What has happened since Thursday the 16th the day that I was locked out of my home I realized, only when a random reporter from the Modesto Bee came to interview me, is that as bad as I have it.. and as mad as I could have been I still have the common sense to know right from wrong.. I have worked in real estate for years, and have seen so many people vandalize and trash homes because they are mad at the fact that the bank is closing in on them and making them move out of "their home" well, actually until it is paid off it is not your home, if it is a rental it is not your home, and you have to realize that when you sign any contract that you are not doing it necessarily for you to get ahead but either the bank or the landlord to get ahead, how can you trash a house if you have lost your job and the Landlord evicts you because you can't pay the rent? How can you be mad at a bank because you signed a contract that you didn't read and now your mortgage has gone up by hundreds of dollars???

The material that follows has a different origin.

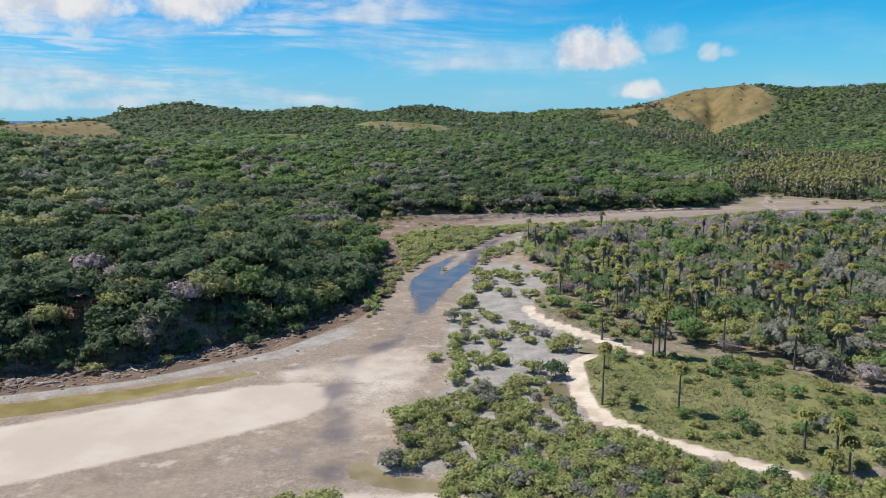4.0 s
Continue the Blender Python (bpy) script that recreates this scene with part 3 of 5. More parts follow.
def build_ground():
    xs, ys = axis_steps(-84, 155, 1.1, -2600, 2600, -420, 520), axis_steps(4, 254, 1.0, -1500, 3000, -40, 760)
    gx, gy = np.meshgrid(xs, ys)
    p = np.stack([gx.ravel(), gy.ravel()], 1)
    z = height(p)
    w, h = len(xs), len(ys)
    i = (np.arange(h - 1)[:, None] * w + np.arange(w - 1)[None, :]).ravel()
    quads = np.stack([i, i + 1, i + w + 1, i + w], 1)
    me = mesh_of("ground", np.c_[p, z], quads, [ground_material()], smooth=True)
    x, y = p[:, 0], p[:, 1]
    free, hill = open_ground(p), fold(p, VALLEY)
    wide = lambda poly, soft: ease(-fold(p, poly), -soft, soft)
    covers = {}
    covers["litter"] = ease(free, -0.5, 2.0) * (1 - wide(MEADOW, 2)) * (1 - wide(KNOLL, 2)) * (1 - 0.55 * wide(THICKET, 2))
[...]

What I do know is that I have always tried to do the right thing... I left the home clean, I left the home although I didn't want to, because I was hurting, with no damage.. I actually still like the person that was my Landlord not because I am a sap or a sucker, but because she took a chance on me and it was not either my fault or hers that that didn't work out...
So today I filed for homeless assistance.. I have paid into the system and now I actually have to use it.. not because of OBAMA, but because of just the way the economy is.. which was bad WAAAYYYY before OBAMA came into office, BUT at least after working my whole entire life, and putting money into the system I am able to at least have assistance getting a new place and starting over..
Hey starting over for me is a cake walk, because of course I am contest Barbie... I will do what ever it takes to win a contest and not end up in last place.. I am not in last place not I am actually in a very good place because right now what I get to see is how the "other side lives" and all that does for me is makes me want to fight harder for the underdog... this is not a good situation, and I am not in the perfect living arrangement, but look out.. cause I am going to tell my story to everyone that I walk up to, because this economy was bad WAYYY before OBAMA, and is only getting worse.. EVERYONE is in Jeopardy right now except the rich, and how can you be middle or low class and not realize that we are ALL in jeopardy???
So all I am saying is everyday changes as does every life.. don't be so blind not to realize that your day could change just merely at the end of a work day... I am a big girl I will and always will do fine, even in the times like these, but there are those that prey on the ones that can't make it, and it's not the ones that can't make it that I Pity, but the ones that prey on the ones that just don't know better..
But on a lighter note... I have found that my Explorer (around here called the Exploder) is not a mobile home just because it has four wheels... it sometimes can be a home just because you have kno place to go...Not because you didn't do your part, but because someone WAY higher up didn't, and way before Our current president was in office..
We ALL HAVE TO STAND UP TO ALL POLITICIANS... NOT JUST ONE! THEY ARE ALL LIVING BETTER THAN WE ARE AND TAKING ADVANTAGE OF US...
So with that said, what I do know is that everyday, Times are Changing and we just have To Go With The Flow... No Day Is Perfect, Nor Is Any Life Both Are What YOU Make of it, not the Politicians... But YOU by doing your part even though it is hard. PAY IT FORWARD... I am having the hardest time of my life but, I still have faith, I still have honor, I still have belief in others... and even our crazy government... soo with that said...
Did you hear about the 100 year old hooker, that went into a bar, sat on a bar stool......... and sunk.... sllllloooowwwwllllyyyy tooooo the ground???